Back in 2015, House Speaker John A. Boehner (R-Ohio) unexpectedly announced his departure. It appeared to pave the way for the culmination of a meteoric rise in American politics: Next in line was then-House Majority Leader Kevin McCarthy (R-Calif.), who would have become speaker after less than nine years in the chamber.

But McCarthy couldn’t close the deal. Despite having no big-name opposition, he failed to gain the support of the ultraconservative House Freedom Caucus. Perhaps sealing his fate was an ill-advised TV interview in which he suggested that the GOP’s investigation of the tragedy in Benghazi, Libya, was a politically deft effort to damage the looming 2016 presidential candidacy of Hillary Clinton. McCarthy dropped out, with no obvious front-runner to replace him.

McCarthy might be blowing it again, this time in the aftermath of a domestic tragedy that left a similar number of deaths as Benghazi.

While Democrats have held the House since after the 2018 election, their majority is tenuous. The GOP successfully gerrymandered the chamber a decade ago to make it very difficult for Democrats to hold. And this year’s election — in which Democrats won the presidential race by more than 7 million votes but only narrowly held the House — only reinforced the challenge that lies ahead for them. Given that the GOP still controls much more of the redistricting process ahead and that midterms are usually bad for an incumbent president’s party, McCarthy’s path to the speakership is again evident.

McCarthy’s leadership, though, has left plenty to be desired — and may serve as a cautionary tale for a Republican Party at a crossroads in the aftermath of losing the House, the Senate and the presidency on President Trump’s watch.

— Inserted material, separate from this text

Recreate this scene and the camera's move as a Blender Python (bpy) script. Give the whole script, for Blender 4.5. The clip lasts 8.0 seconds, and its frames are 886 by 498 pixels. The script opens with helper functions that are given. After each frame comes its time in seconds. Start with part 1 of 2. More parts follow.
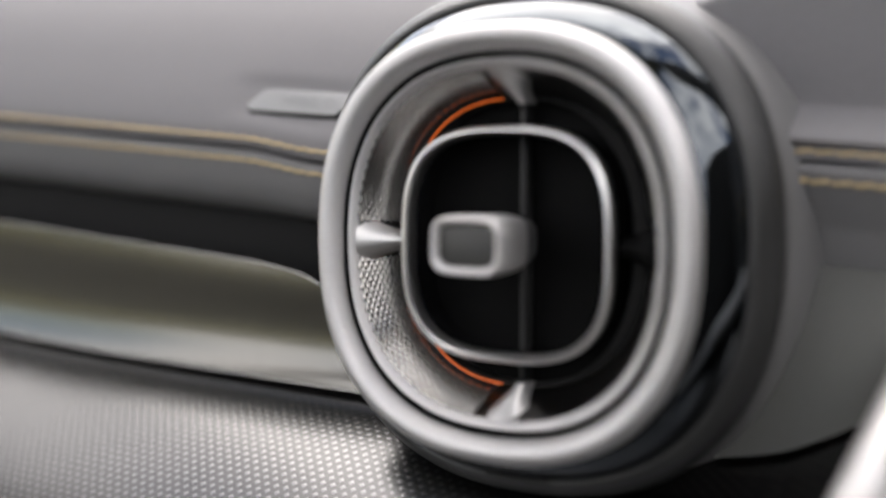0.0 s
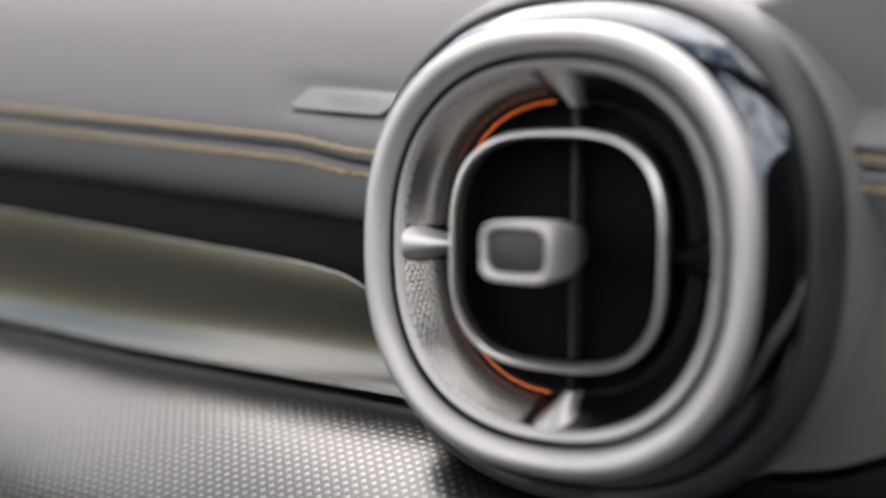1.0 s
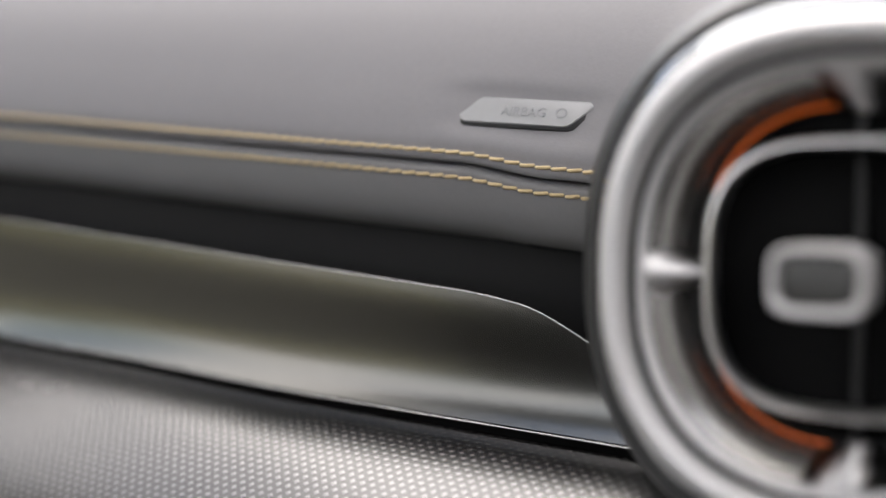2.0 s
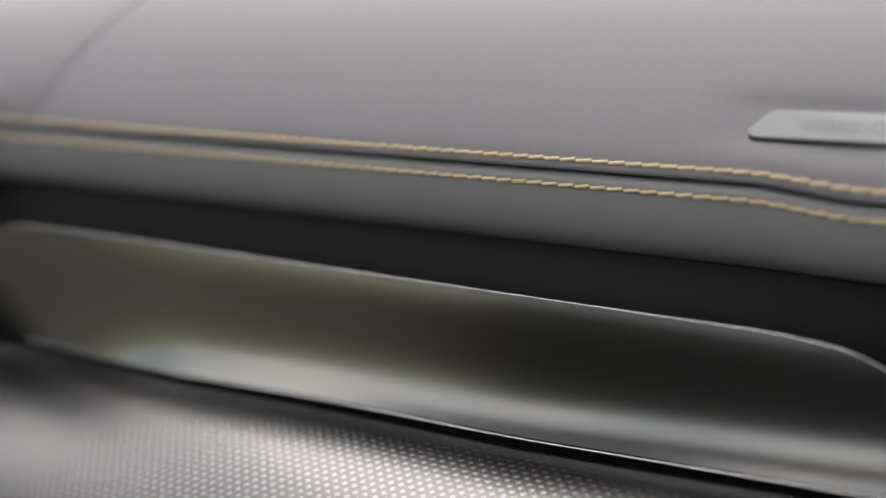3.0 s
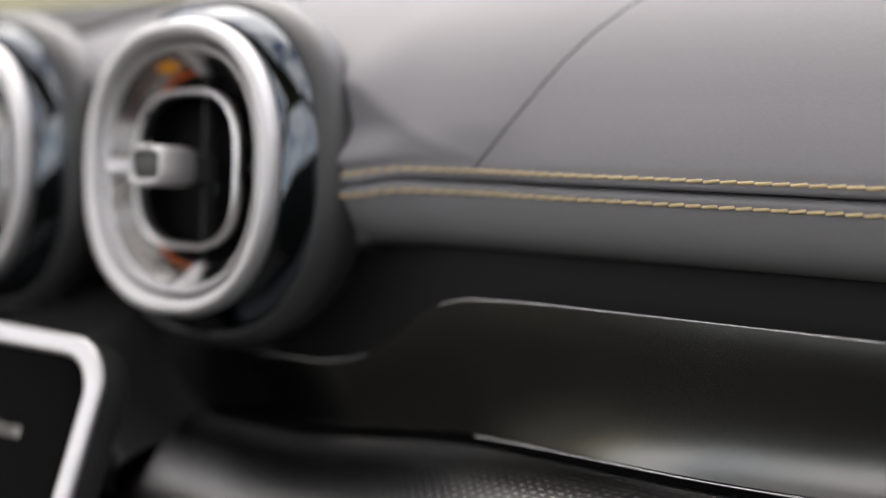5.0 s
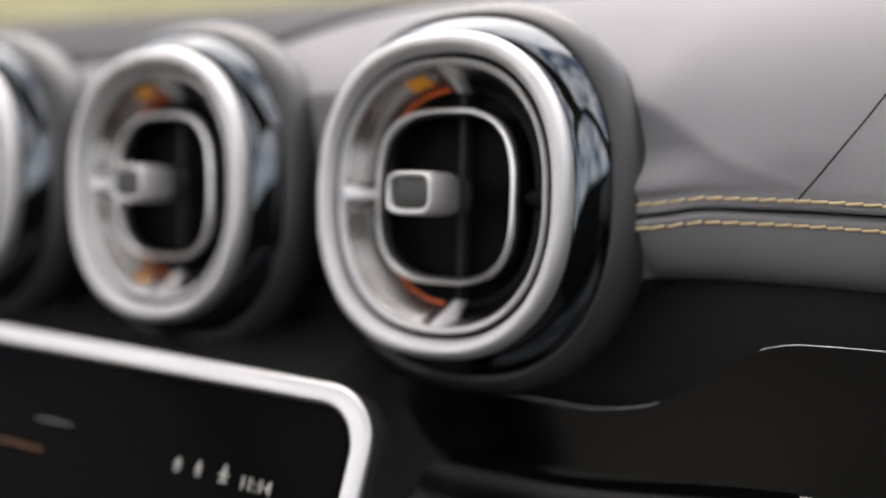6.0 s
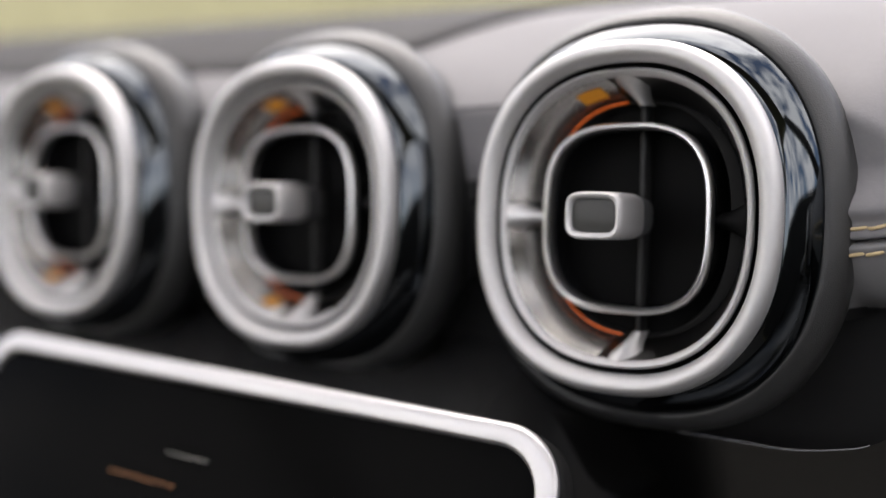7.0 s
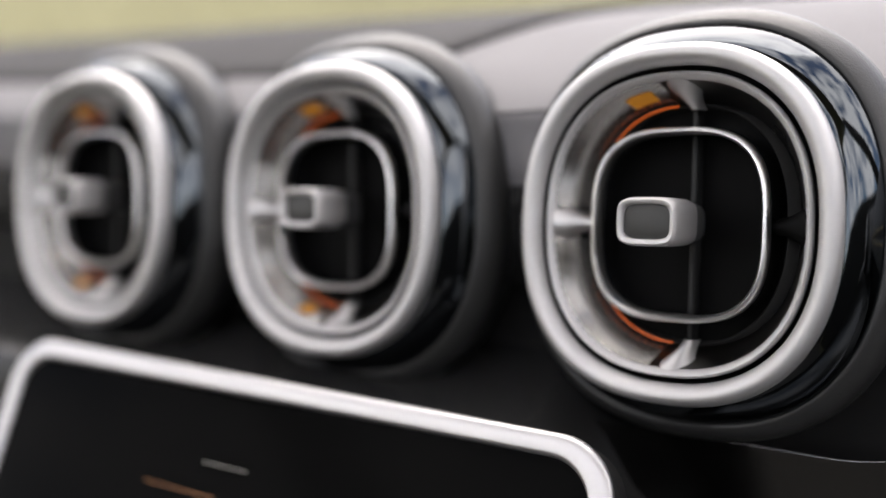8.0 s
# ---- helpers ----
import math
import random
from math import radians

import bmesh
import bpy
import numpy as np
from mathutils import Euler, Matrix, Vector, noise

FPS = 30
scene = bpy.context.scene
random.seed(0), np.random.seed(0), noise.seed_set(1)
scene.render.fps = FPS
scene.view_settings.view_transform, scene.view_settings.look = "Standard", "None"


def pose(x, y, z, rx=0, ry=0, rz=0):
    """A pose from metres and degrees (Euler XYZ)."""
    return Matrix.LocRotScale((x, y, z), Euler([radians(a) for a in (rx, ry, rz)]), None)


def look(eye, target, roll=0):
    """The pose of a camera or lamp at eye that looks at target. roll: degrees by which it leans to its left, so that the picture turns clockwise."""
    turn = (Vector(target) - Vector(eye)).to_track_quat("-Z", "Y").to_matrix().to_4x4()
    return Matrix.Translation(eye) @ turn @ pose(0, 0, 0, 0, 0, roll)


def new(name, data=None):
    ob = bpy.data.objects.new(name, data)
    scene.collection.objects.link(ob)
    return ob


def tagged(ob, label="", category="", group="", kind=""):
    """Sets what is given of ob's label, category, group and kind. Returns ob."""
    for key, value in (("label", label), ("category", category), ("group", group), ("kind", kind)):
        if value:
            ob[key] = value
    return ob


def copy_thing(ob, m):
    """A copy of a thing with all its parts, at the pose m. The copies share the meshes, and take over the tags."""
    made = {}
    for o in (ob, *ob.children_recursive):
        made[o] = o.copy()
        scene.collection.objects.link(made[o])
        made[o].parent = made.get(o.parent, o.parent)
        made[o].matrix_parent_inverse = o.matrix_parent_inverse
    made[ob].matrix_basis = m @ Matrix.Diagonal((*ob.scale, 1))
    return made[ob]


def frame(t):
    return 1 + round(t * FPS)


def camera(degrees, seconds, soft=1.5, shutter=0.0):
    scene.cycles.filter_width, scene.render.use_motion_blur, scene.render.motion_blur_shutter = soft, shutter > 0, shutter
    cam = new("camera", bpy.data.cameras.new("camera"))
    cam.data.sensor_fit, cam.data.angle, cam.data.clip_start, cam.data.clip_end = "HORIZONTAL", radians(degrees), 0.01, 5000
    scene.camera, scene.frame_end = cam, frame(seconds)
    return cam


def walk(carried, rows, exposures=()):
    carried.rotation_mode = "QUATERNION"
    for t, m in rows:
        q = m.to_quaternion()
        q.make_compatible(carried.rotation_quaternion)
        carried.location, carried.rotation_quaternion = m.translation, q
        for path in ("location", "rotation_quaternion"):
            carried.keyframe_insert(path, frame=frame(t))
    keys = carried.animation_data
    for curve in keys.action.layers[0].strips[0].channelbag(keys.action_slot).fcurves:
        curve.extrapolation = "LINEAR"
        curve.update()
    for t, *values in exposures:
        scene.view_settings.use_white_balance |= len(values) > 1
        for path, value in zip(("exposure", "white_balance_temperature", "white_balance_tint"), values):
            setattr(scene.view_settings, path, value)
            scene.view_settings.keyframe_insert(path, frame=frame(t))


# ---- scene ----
cam = camera(45.0, 8.0)
cam.data.dof.use_dof = True
cam.data.dof.focus_distance = 0.250
cam.data.dof.aperture_fstop = 3.8

# seconds, place, then yaw to the left, pitch and roll
PATH = [
    (0.0, 0.5149, -0.2117, 0.0362, 28.56, -12.74, -0.96),
    (0.5, 0.5146, -0.2112, 0.0367, 29.01, -12.88, -1.04),
    (1.0, 0.5102, -0.2092, 0.0374, 30.43, -13.10, -1.26),
    (1.5, 0.4859, -0.2102, 0.0348, 29.86, -12.64, -0.93),
    (2.0, 0.4561, -0.2060, 0.0308, 30.67, -11.85, -0.74),
    (2.2, 0.4429, -0.2069, 0.0311, 30.57, -11.82, -0.68),
    (3.3, 0.3650, -0.2111, 0.0288, 30.88, -11.44, -0.31),
    (3.5, 0.3508, -0.2128, 0.0282, 30.64, -11.21, -0.11),
    (4.0, 0.3161, -0.2177, 0.0291, 31.23, -11.06, 0.03),
    (4.2, 0.3015, -0.2202, 0.0293, 31.30, -10.89, 0.13),
    (5.3, 0.2176, -0.2308, 0.0281, 33.44, -9.45, 1.18),
    (5.5, 0.2033, -0.2351, 0.0307, 33.74, -9.54, 1.01),
    (6.0, 0.1567, -0.2423, 0.0342, 32.82, -9.64, 1.20),
    (6.5, 0.1300, -0.2432, 0.0359, 33.77, -9.50, 1.40),
    (7.0, 0.1113, -0.2438, 0.0372, 34.19, -9.45, 1.53),
    (7.5, 0.1030, -0.2441, 0.0373, 34.66, -9.27, 1.58),
    (8.0, 0.0994, -0.2455, 0.0370, 34.42, -9.16, 1.58),
]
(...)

McCarthy opted to join an extreme and ill-fated attempt to overturn the results of the 2020 presidential election in the Supreme Court last month.

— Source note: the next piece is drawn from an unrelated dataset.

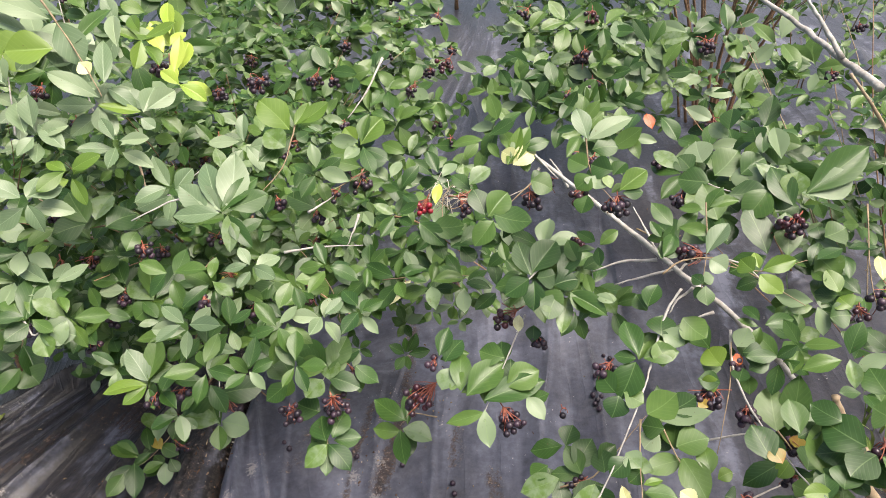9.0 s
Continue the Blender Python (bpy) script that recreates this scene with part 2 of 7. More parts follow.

But something curious happened along the way. McCarthy’s name wasn’t initially on the list of more than 100 House members who supported the extraordinary effort. And when asked about it, he punted twice as if he didn’t want to commit to it. The next day, his and other colleagues’ names were added to the effort. Their explanation: a clerical error. That didn’t explain why McCarthy hadn’t defended the effort the day before.

McCarthy’s posture on Trump’s election challenge has often been confusing. David Wasserman of the Cook Political Report tweeted this week that McCarthy had told him weeks after the election that Trump had indeed lost by a clear margin. He said McCarthy even conceded that Trump’s continued challenging of the results could be dangerous and that he and Senate Majority Leader Mitch McConnell (R-Ky.) might have to issue statements acknowledging the result. (McCarthy’s office has declined to comment on this.)

In the end, McCarthy stood back as McConnell issued strong statements about the election being over, essentially foreclosing the idea that the Senate would comply with House Republicans’ attempt to overturn the result.

Lastly has come McCarthy’s moves after the attempted insurrection at the U.S. Capitol last week. McCarthy, like many Republicans, denounced the violence and did it rather early — including going on television to do so even as the situation was unfolding. Over the last 24 hours or so, word has leaked out that he did even more behind the scenes, including trying (and failing) to goad Trump into offering a more forceful early statement.

But that narrative has been missing from McCarthy’s public comments. To the extent he found Trump culpable for what happened — or at least unresponsive to corrective actions — he still hasn’t been willing to say so publicly. McCarthy has also opposed Trump’s impeachment, despite Trump not heeding his reported advice about an attempted siege of the U.S. government.

All of the above can be explained by raw politics. McCarthy knows how riven the GOP is currently, and minding that divide is crucial for any party leader. There’s plenty to be said for covering your bases and preparing for any eventuality, which McCarthy clearly has.

But it’s also possible to do that with a more deft touch. McCarthy is a student of politics, as evidenced by his fast rise within the congressional GOP. At some point, though, when you straddle the fence on something, neither side of it will be fully convinced that you’re on their side. McCarthy’s fence-straddling has been particularly blatant.

At the very least, the job of a leader is to lead — which might be the biggest deficit McCarthy is demonstrating right now. The House GOP is rudderless in confronting the current situation, unsure of whether to completely stand by Trump in the face of the ugly scenes last week or turn away from his losing message and his fanciful attempt to overturn the results of the election. Fellow GOP leaders like McConnell and the No. 3-ranking House Republican, Rep. Liz Cheney (R-Wyo.), have picked a side. But McCarthy still seems to be hedging his bets.

That doesn’t mean he won’t one day be speaker — possibly in two years. It means he’s not blazing his own path to that job and is instead hoping it falls into place. That’s a fraught bet, as 2015 showed.